According to the Cabinet decision, the committed corpus (of R10,000 crore) would be built up over the 14th and 15th Finance Commission cycles. But this is subject to the progress of the scheme and the availability of funds. The government has already released Rs 500 crore to SIDBI for 2015-16 and Rs 600 crore was earmarked for 2016-17.
The fund is expected to generate 1.8 million jobs. Not many start-ups have also benefited from the government’s decision to allow income tax exemption for three years to eligible start-ups. According to the latest data, only eight out of 111 start-ups that could be considered for tax exemption have got such relief. However, this has more to do with the lack of adequate innovative nature of start-ups or worthwhile contribution to society at large than lack of the DIPP initiative.For its part, DIPP has recommended a seven-year tax holiday on profits made by the start-ups.

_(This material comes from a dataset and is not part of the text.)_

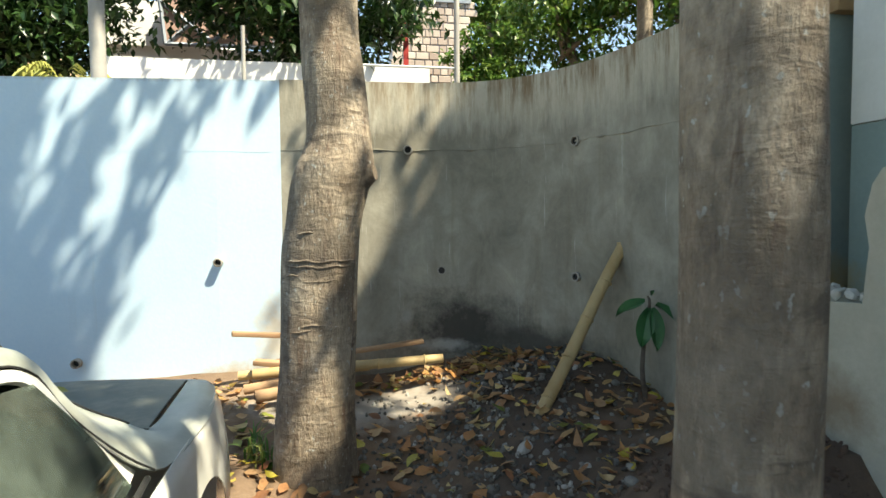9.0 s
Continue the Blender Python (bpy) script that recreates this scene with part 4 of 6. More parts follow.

According to the Finance Act, 2016, start-ups are eligible to get income tax exemption for three years in a block of five years if they are incorporated between April 1, 2016, and March 31, 2019. To get these benefits, a start-up needs to obtain a certificate of eligibility from the inter-ministerial board of the DIPP.
Given the fact that start-ups hardly make any profits in initial years and most of them even fail, commerce and industry minister Nirmala Sitharaman has been pitching for greater tax support to start-ups. In their meetings with Sitharaman earlier this year, various start-ups had urged her to persuade the finance ministry to raise the period of the tax holiday.